This one’s for Isabella Purves.
My neighbour, Mr P, had another heart operation. He used to walk, with many pauses, round the block aided by his frame. These days, between family visits, the nearest he gets to going out is sitting on a stool in his tiny sun-baked porch in his shirt and no socks. Our street is a bit of a backwater so it must be very boring. He is the epitome of frail, but his mind is very sharp. I offer anything they need. Mrs P says “You are busy” and Mr P demands imperiously that I write him a daily itinerary and then arrange it. He is trying it on.
I went to invite another long-retired neighbour round for a beer. Turned out he had just returned from cooking dinner for a friend who had an operation and couldn’t bend. He wanted some me-time.
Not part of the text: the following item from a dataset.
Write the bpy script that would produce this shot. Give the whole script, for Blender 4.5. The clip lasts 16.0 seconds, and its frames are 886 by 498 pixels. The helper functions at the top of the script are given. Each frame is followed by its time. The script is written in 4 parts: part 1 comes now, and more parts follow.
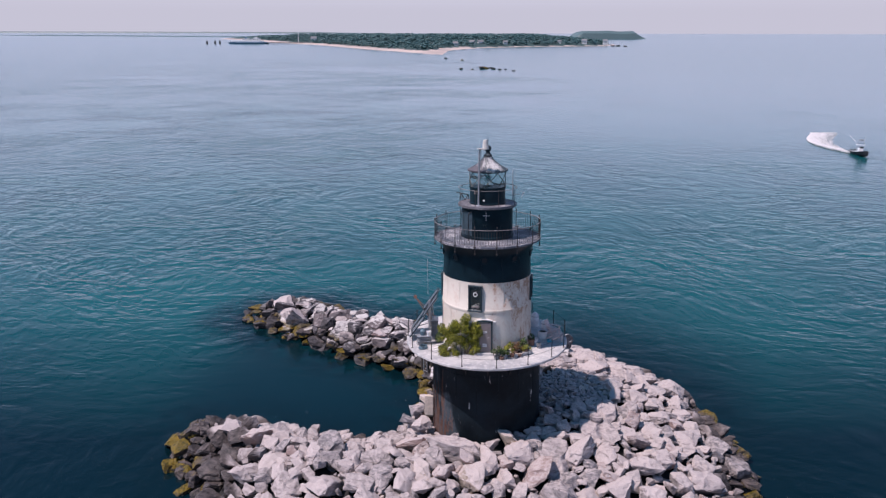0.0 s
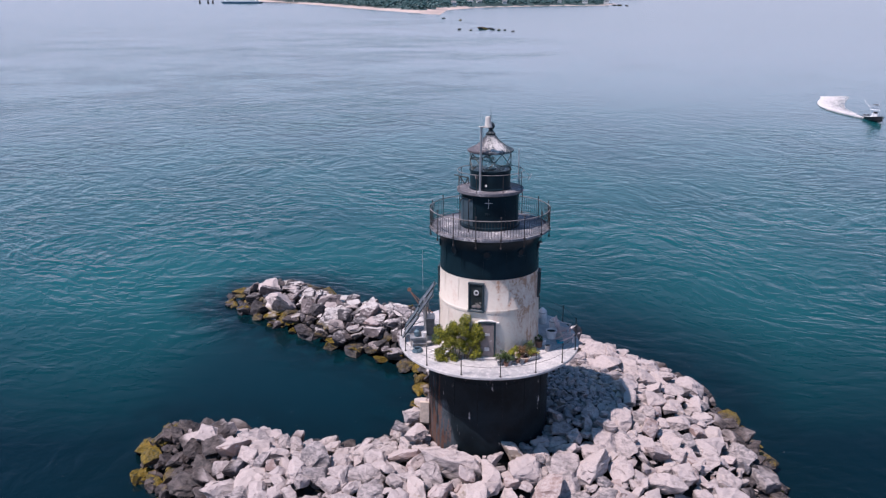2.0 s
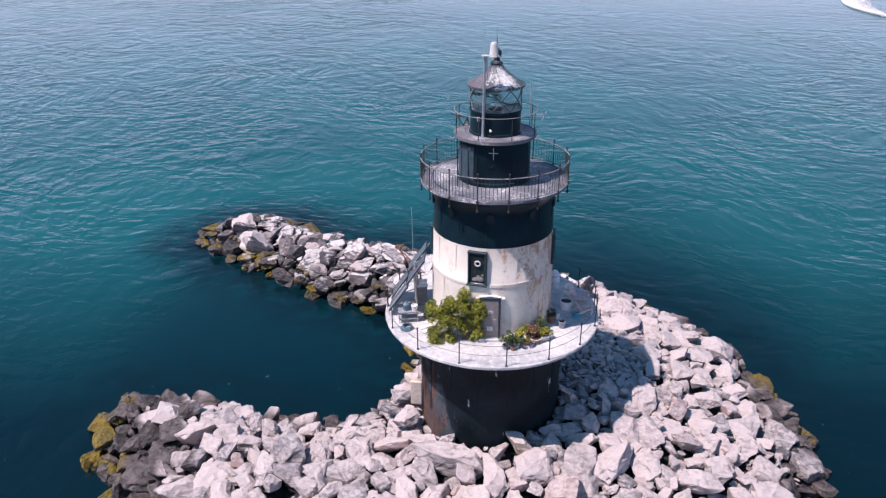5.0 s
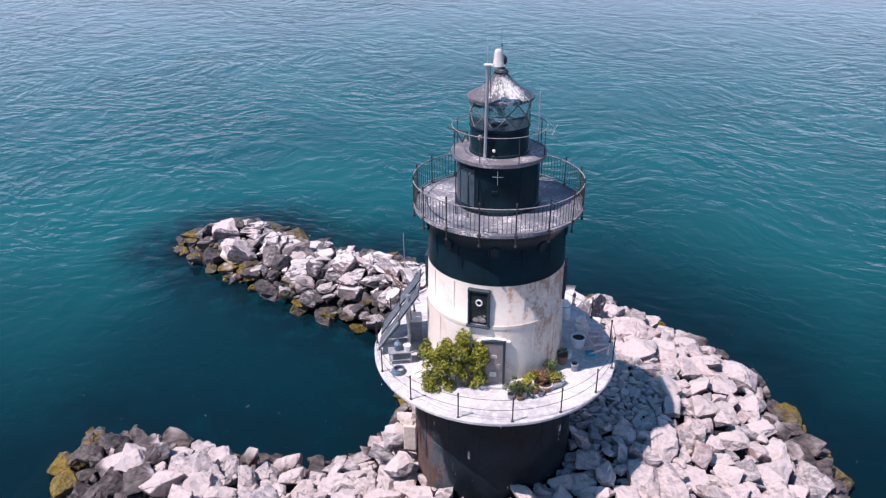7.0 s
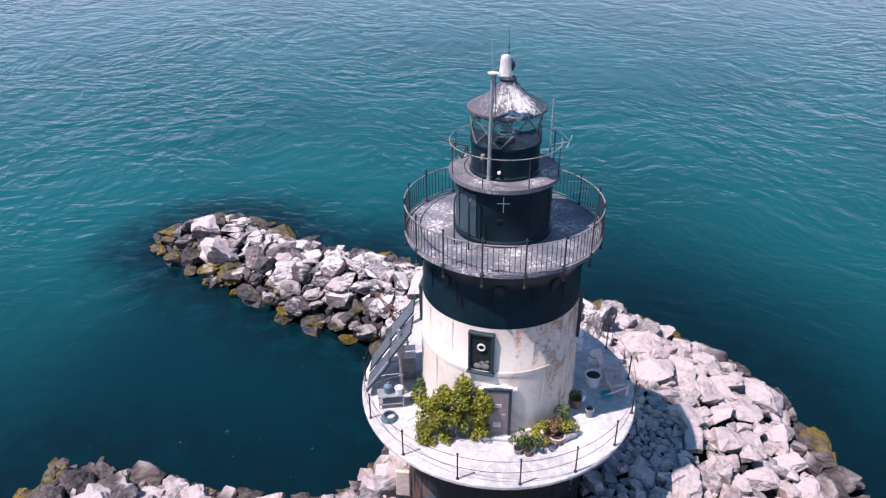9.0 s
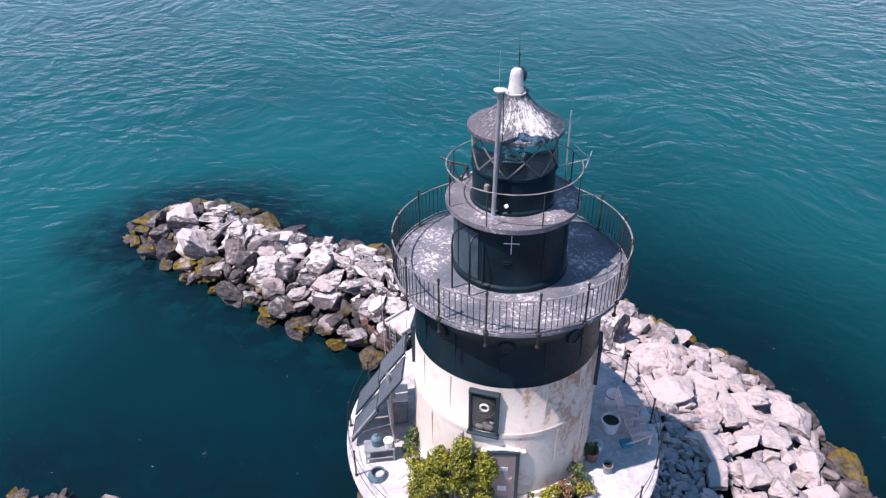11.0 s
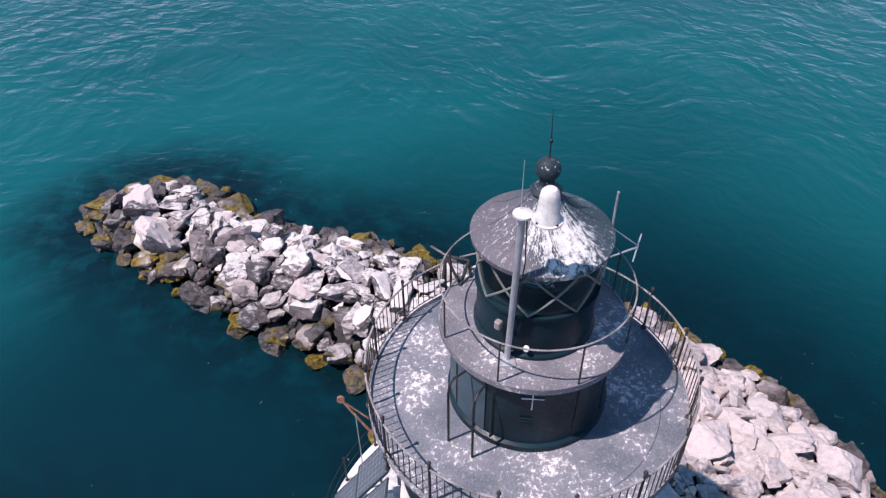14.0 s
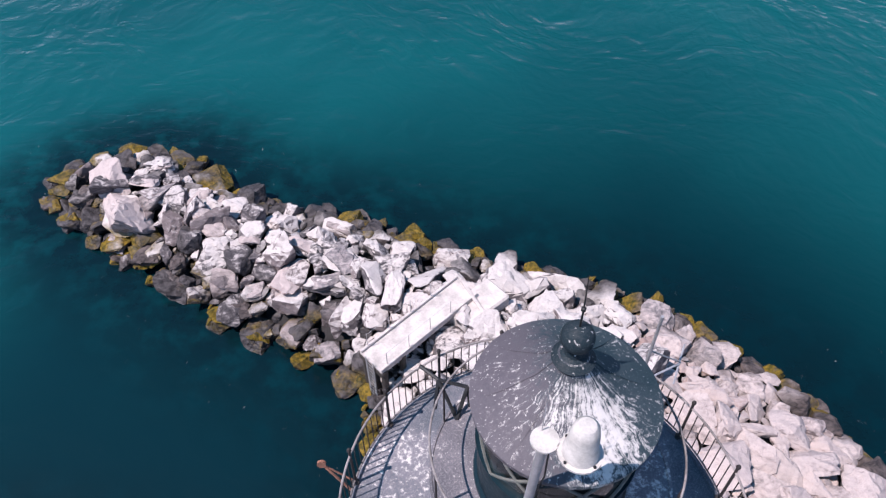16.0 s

My dad retired on Friday, from the only job of his career (I think this is very cool). He views his retirement as a beginning.
In fact, I’m not confident about what I need to be doing here. In my younger days I was over-dutiful, partly because I spent too much time reading my dad’s old childhood books replete with excellent role models for boys and terrible role models for girls (meek, long-suffering). I was prone to over-commit, burn out, and now I’m in the wary phase of that pendulum swing. I know any number of women who have quietly and nobly picked up responsibilities of caring for family members, friends, neighbours – but relatively few men (my father in sin and our neighbour being exceptions) and I’m not about to quietly go along with this. But it is time to start thinking about what it is to be neighbourly, a more physically-able friend, and an adult with parents.
Isabella Purves died and her body lay unfound in her flat for five years. She seemed like a private person. Nobody says whether it’s more likely she fell ill and died through neglect of her illness, or whether her death was sudden. So it’s not clear whether she died because nobody was looking out for her, but it is clear that she could well have and this is a terrible thought. If that happened to anybody I know in my road I’d feel I’d failed on a very fundamental level. But what about the people I see but don’t know? There’s a man I tend not to speak to because he clearly dislikes me and told me the area was getting too cosmopolitan.
I’m not sure whether to take various reports about Isabella Purves’ taciturness at face value, or what it would imply if one didn’t. I looked at Age Concern and Help The Aged Scotland and there was nothing in their campaigns about the loneliness or isolation which affect so many solitary older people. But for people who value their independence and privacy, there’s a substantial report about emerging smart solutions which don’t involve giving the neighbours a key and feeling obliged to take phone calls lest you trigger an unwanted knock at the door. Smart homes have motion sensors and if you don’t do certain basic activities of daily living such as opening the fridge, say, or going to the toilet, somebody you have designated (neighbourliness can come in here) calls you, and if you don’t pick up, can activate an entry system to see if you are OK. These technologies are socially situated, but their power for good is evident. They were around when Isabella Purves died in 2004, and hopefully they will make up part of new forms of neighbourhood care which will help those people who want to make use of them remain in their own homes living life at their own shaping for as long as they want to be there.